Part of a data file
__________________________________________________

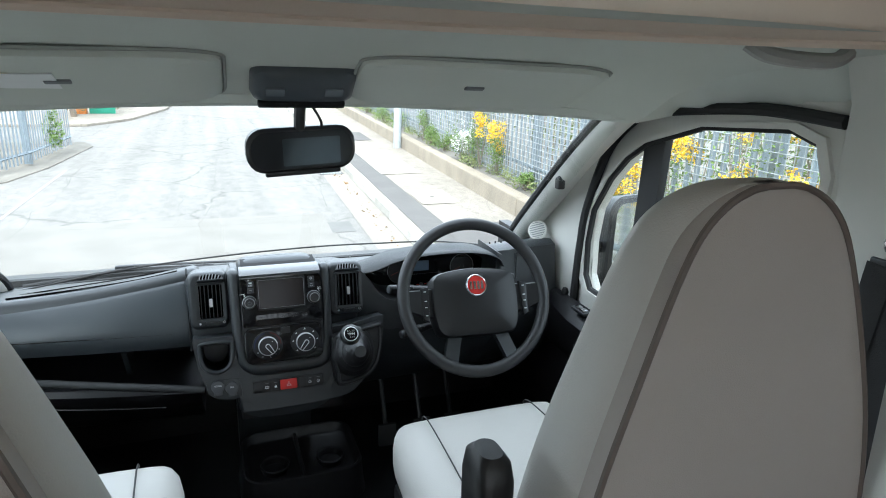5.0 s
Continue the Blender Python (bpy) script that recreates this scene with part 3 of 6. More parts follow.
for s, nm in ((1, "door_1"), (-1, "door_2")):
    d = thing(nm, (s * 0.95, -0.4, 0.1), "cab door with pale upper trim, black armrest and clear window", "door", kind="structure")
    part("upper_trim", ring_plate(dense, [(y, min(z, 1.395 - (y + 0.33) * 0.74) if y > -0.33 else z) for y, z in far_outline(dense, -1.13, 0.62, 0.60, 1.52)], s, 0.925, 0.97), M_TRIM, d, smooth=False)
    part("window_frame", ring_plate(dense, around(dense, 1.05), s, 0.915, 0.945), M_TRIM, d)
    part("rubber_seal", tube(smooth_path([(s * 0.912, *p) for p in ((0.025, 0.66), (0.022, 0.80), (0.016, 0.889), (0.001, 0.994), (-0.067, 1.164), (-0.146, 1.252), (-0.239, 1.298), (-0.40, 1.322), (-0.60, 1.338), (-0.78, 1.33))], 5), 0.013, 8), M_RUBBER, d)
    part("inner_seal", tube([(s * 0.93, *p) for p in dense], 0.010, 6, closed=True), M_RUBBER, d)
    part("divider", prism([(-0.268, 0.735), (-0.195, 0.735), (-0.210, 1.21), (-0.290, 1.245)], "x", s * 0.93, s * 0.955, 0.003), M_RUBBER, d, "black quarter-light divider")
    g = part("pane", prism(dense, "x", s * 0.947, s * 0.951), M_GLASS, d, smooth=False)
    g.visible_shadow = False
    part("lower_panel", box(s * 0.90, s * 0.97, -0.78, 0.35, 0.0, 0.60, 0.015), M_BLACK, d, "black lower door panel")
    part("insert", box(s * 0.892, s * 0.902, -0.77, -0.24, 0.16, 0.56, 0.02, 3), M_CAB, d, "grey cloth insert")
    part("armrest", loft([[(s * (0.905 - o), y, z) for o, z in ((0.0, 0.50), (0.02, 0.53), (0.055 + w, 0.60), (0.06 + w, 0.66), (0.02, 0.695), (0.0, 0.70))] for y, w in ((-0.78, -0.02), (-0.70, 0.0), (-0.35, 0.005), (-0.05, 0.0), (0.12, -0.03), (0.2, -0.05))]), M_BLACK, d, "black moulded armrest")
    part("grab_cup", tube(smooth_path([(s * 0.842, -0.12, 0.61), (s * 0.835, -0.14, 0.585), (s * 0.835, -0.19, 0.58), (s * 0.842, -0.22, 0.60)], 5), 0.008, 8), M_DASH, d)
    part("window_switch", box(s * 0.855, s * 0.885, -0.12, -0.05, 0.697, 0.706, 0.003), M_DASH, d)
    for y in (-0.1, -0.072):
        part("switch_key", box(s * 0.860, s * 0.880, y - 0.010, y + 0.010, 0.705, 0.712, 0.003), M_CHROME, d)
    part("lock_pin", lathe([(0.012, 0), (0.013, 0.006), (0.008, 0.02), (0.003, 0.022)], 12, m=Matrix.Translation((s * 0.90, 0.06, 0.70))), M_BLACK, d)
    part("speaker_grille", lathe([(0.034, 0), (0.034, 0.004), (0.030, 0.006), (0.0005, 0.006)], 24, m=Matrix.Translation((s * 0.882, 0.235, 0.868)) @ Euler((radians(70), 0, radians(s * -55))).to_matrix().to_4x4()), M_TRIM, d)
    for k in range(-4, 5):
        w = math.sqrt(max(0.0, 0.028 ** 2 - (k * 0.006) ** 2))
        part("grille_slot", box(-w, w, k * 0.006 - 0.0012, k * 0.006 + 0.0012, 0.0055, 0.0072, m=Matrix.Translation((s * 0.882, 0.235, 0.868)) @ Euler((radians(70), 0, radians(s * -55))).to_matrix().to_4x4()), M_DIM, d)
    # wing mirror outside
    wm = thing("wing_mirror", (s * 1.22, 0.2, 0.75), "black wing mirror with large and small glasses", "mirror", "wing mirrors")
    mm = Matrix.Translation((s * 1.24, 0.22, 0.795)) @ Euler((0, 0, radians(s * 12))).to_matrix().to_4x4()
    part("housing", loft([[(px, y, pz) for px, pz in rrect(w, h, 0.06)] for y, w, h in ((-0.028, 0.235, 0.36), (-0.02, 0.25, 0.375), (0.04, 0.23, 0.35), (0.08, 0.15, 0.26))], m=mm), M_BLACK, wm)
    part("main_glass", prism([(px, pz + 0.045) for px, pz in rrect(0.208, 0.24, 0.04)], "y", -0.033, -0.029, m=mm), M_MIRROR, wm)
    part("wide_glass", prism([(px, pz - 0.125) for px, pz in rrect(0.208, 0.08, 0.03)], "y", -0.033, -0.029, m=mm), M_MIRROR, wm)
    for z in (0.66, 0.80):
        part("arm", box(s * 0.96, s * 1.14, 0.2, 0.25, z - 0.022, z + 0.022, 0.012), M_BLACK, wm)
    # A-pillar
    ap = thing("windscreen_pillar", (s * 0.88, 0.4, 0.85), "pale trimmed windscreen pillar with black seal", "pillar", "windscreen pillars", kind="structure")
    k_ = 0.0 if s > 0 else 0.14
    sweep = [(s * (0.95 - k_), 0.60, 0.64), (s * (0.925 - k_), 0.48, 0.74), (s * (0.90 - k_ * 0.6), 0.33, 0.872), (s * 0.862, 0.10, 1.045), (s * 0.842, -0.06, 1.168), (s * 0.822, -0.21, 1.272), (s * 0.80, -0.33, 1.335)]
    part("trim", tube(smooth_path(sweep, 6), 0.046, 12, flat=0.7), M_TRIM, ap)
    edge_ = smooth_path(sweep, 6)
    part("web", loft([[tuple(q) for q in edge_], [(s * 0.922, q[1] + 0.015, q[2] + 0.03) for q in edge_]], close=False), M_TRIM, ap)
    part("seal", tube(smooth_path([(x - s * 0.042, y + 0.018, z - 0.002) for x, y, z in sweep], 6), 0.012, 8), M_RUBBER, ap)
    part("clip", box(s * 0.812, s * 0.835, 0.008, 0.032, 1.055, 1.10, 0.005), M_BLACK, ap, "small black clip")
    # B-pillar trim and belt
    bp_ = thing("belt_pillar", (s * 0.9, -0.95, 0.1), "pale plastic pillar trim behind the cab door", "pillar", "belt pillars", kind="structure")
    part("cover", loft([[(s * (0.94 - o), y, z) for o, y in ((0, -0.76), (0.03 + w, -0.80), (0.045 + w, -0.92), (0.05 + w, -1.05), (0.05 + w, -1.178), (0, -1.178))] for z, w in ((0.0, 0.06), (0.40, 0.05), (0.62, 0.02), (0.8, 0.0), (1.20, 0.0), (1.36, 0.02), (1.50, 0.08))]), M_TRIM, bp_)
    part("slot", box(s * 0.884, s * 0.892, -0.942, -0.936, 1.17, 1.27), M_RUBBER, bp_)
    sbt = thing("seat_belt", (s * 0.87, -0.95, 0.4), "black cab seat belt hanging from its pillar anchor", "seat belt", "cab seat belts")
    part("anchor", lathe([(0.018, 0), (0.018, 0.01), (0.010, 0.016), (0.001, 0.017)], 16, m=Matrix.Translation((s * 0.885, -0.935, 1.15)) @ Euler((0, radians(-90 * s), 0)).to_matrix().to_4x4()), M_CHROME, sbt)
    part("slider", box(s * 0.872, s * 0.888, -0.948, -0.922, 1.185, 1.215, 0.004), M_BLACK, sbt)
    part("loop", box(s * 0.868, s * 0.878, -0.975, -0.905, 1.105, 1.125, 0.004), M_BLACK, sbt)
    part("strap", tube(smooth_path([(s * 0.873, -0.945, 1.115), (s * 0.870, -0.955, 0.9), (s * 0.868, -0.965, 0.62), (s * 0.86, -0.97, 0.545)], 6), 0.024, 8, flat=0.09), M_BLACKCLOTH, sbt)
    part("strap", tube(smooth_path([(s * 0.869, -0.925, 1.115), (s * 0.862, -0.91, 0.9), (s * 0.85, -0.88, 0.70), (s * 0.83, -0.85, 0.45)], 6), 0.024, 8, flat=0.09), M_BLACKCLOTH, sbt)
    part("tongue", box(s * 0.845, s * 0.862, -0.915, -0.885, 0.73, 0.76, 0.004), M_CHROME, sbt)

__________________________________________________

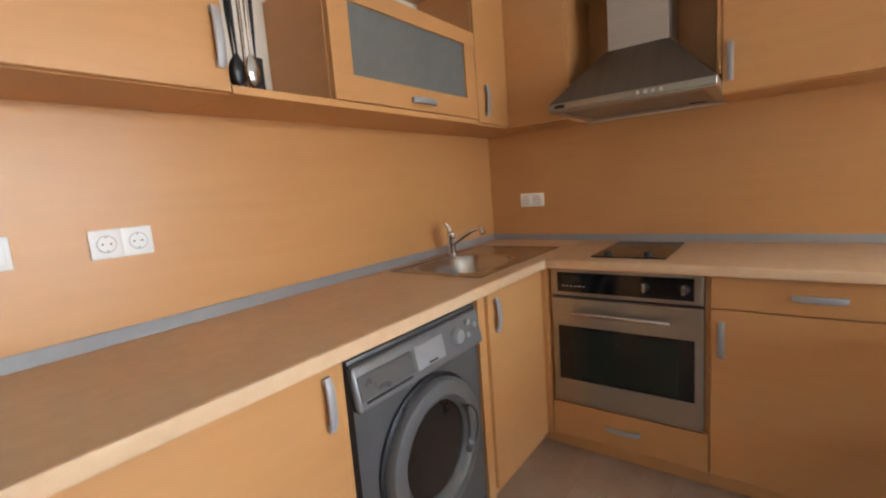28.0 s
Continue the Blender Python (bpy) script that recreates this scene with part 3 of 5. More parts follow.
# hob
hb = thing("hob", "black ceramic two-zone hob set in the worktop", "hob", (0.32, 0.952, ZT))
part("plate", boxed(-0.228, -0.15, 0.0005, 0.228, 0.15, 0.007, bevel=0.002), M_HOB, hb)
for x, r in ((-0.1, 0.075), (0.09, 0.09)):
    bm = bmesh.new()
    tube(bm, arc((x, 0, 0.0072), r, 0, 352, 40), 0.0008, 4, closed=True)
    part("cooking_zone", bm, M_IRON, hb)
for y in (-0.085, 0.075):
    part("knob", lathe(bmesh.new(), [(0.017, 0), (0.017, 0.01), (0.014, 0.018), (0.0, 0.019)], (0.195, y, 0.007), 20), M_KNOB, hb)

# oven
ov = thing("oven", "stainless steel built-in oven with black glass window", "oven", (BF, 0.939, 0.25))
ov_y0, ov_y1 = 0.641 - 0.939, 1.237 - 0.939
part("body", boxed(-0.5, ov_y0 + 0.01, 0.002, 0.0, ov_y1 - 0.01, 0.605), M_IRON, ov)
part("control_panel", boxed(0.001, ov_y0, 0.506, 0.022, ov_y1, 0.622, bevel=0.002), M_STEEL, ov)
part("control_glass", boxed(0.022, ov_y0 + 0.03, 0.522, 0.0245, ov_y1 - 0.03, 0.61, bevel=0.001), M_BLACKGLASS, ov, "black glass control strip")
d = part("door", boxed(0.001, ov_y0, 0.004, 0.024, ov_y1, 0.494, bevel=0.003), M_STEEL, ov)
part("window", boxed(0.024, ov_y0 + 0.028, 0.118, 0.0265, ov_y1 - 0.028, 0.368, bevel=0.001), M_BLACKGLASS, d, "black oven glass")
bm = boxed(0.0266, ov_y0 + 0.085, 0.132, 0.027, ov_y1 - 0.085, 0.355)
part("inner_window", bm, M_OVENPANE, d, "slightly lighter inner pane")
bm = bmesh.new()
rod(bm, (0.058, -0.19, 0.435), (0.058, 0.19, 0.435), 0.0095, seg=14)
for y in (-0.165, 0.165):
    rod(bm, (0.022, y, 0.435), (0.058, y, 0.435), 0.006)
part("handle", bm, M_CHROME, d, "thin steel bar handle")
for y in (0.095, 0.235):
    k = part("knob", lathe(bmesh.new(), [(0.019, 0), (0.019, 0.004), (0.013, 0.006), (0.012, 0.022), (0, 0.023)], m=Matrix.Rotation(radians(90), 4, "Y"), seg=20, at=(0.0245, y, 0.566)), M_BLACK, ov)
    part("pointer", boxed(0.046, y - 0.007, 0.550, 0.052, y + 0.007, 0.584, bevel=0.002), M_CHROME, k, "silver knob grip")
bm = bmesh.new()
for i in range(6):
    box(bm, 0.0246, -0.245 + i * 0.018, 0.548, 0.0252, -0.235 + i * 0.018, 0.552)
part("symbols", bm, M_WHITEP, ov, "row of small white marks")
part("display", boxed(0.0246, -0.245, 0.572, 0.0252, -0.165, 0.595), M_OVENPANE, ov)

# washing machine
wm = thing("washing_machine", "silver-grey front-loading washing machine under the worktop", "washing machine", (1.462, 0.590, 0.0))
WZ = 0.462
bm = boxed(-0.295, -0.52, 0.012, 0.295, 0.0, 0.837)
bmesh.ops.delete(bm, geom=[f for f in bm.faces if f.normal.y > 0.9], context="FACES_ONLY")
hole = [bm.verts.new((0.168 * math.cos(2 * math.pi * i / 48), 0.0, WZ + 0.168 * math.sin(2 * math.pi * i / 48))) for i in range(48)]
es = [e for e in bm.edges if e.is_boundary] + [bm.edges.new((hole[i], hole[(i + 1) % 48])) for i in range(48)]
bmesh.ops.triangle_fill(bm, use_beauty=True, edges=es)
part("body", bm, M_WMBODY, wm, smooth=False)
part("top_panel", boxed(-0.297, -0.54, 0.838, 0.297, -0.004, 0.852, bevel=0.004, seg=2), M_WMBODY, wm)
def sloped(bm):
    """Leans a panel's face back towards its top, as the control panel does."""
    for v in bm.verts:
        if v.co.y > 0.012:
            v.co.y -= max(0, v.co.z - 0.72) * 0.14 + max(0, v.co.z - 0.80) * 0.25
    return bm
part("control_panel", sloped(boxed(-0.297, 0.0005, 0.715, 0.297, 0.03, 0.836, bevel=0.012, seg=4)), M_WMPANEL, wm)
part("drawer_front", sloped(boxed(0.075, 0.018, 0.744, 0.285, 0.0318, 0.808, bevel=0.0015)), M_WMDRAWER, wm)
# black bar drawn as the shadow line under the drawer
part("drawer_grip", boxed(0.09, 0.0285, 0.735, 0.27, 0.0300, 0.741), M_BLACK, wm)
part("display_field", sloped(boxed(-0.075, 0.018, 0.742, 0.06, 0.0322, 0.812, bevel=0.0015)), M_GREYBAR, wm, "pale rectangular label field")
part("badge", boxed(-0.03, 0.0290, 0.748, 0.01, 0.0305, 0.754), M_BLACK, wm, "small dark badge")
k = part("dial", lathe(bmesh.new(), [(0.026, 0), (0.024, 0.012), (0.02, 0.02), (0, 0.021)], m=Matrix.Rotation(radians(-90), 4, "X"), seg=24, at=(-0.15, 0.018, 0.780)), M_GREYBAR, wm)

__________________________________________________

● **REQUIRED TASK**
Gather and copy every line of the data in which the string "Python" is found.

● **WRITTEN SOLUTION**
Continue the Blender Python (bpy) script that recreates this scene with part 3 of 6. More parts follow.
Continue the Blender Python (bpy) script that recreates this scene with part 3 of 5. More parts follow.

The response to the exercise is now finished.